这只对两个字面型的可以使用,不可以用于变量或者表达式。

>>> prefix = 'Py'
>>> prefix 'thon' # can't concatenate a variable and a string literal
...
SyntaxError: invalid syntax
>>> ('un' * 3) 'ium'
...
SyntaxError: invalid syntax

如果你想连接变量或者一个变量和一个字面型,使用‘+’运算符。

>>> prefix + 'thon'
'Python'

这个特性在你想要打破一个长字符串时很有用。

>>> text = ('Put several strings within parentheses '
'to have them joined together.')
>>> text
'Put several strings within parentheses to have them joined together.'

字符串可以索引index(下标表示),第一个字符以索引0开始。

>>> word = 'Python'
>>> word[0] # character in position 0
'P'
>>> word[5] # character in position 5
'n'

索引编号也可以是负数,从右边开始数,注意因为-0和0是一样的,所以负数的索引从-1开始。

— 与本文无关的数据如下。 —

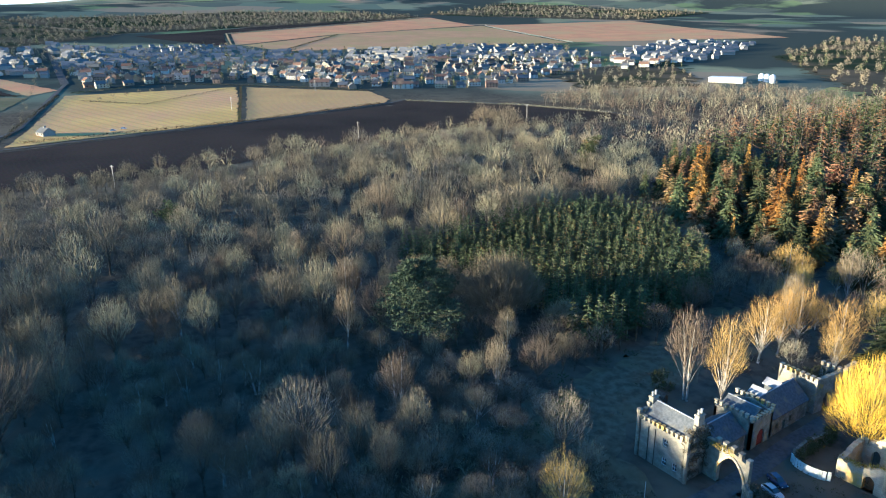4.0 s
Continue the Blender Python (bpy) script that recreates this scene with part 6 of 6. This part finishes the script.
# works, farm, poles and vehicles
works = root("works_building", pose(-420, 715, land(-420, 715), 0, 0, 20), "long low white works building with a pale blue roof", "building")
put("wall", block_mesh("wall", [(-18, 18, -8, 8, -1, 5)], WALLS[0]), works)
put("roof", block_mesh("roof", [(-18.6, 18.6, -8.6, 8.6, 5, 5.7)], M_TANK), works)
for k in range(3):
    tank2 = root("storage_silo", pose(-385 - k * 9, 745 + k * 4, land(-385, 745)), "white cylindrical storage silo by the works", "silo")
    put("shell", lathe("shell", [(3.2, -0.5), (3.2, 7.5), (1.2, 9.0), (0.2, 9.2)], 14, M_TANK), tank2)
factory = root("maltings", pose(-2900, 1500, land(-2900, 1500), 0, 0, 40), "far white factory with a tall tower below the hill", "factory")
put("tower", block_mesh("tower", [(-9, 9, -9, 9, -5, 30)], WALLS[2]), factory)
put("shed", block_mesh("shed", [(-70, -20, -14, 14, -5, 11), (16, 80, -14, 14, -5, 9), (22, 46, -14, 10, 9, 14)], WALLS[2]), factory)

for hx, hy, ht, hk, hw in ((-244, -211, 35, 1, 0), (-268, -212, 125, 0, 0), (-288, -196, 40, 1, 2)):
    house(hx, hy, ht, hk, hw, 0, True, "white farmhouse with a grey slate roof among bare trees", "farmhouse")
house(-520, 58, 20, 2, 2, 0, True, "grey roadside bungalow by the junction")
for k, (px, py) in enumerate(((-374, 231), (-560, 205), (-640, 320), (-480, -5), (-372, 380), (-331, 70))):
    pole = root("power_pole", pose(px, py, land(px, py), 0, 0, 30), "wooden power pole with a crossarm in the field", "pole")
    put("shaft", lathe("shaft", [(0.22, -0.5), (0.18, 11.4), (0.1, 11.5)], 6, M_COPING), pole)
    put("crossarm", block_mesh("crossarm", [(-1.4, 1.4, -0.08, 0.08, 10.6, 10.85)], M_COPING), pole)
for vx, vy, vt in ((-466, -6, 20), (-474, 2, 110), (-482, 12, 40), (-456, -2, 30), (-500, 26, 15), (-508, 100, 80), (-512, 108, 60)):
    c = car(vx, vy, vt, M_CARSILVER, "pale parked car at the road junction")
    c.location.z = land(vx, vy) + 0.6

>>> word[-1] # last character
'n'
>>> word[-2] # second-last character
'o'
>>> word[-6]
'P'

字符串还可以slice切片,index通常用来获得单个字符,slice可以是你获得一个字符的子集substring。

>>> word[0:2] # characters from position 0 (included) to 2 (excluded)
'Py'
>>> word[2:5] # characters from position 2 (included) to 5 (excluded)
'tho'

注意怎样使开头总是留下,而不包含结尾。s[:i] + s[i:] 等价于字符串s。

>>> word[:2] + word[2:]
'Python'
>>> word[:4] + word[4:]
'Python'

在slice 的索引编号中,第一个编号省略不写则为0,第二个编号不写则为被切片的字符串的长度。

>>> word[:2] # character from the beginning to position 2 (excluded)
'Py'
>>> word[4:] # characters from position 4 (included) to the end
'on'
>>> word[-2:] # characters from the second-last (included) to the end
'on'

一个记住slice如何工作的方法是将索引编号比作在字符之间的缝隙,第一个字符的左边界计数为0,最后一个字符的右边界计数为n,n为这个字符串的长度。

+---+---+---+---+---+---+
| P | y | t | h | o | n |
+---+---+---+---+---+---+
0 1 2 3 4 5 6
-6 -5 -4 -3 -2 -1

第一行的数给出了正数的编号,第二行给出了负数的编号。slice从i到j由边界i和j中的字符依次组成。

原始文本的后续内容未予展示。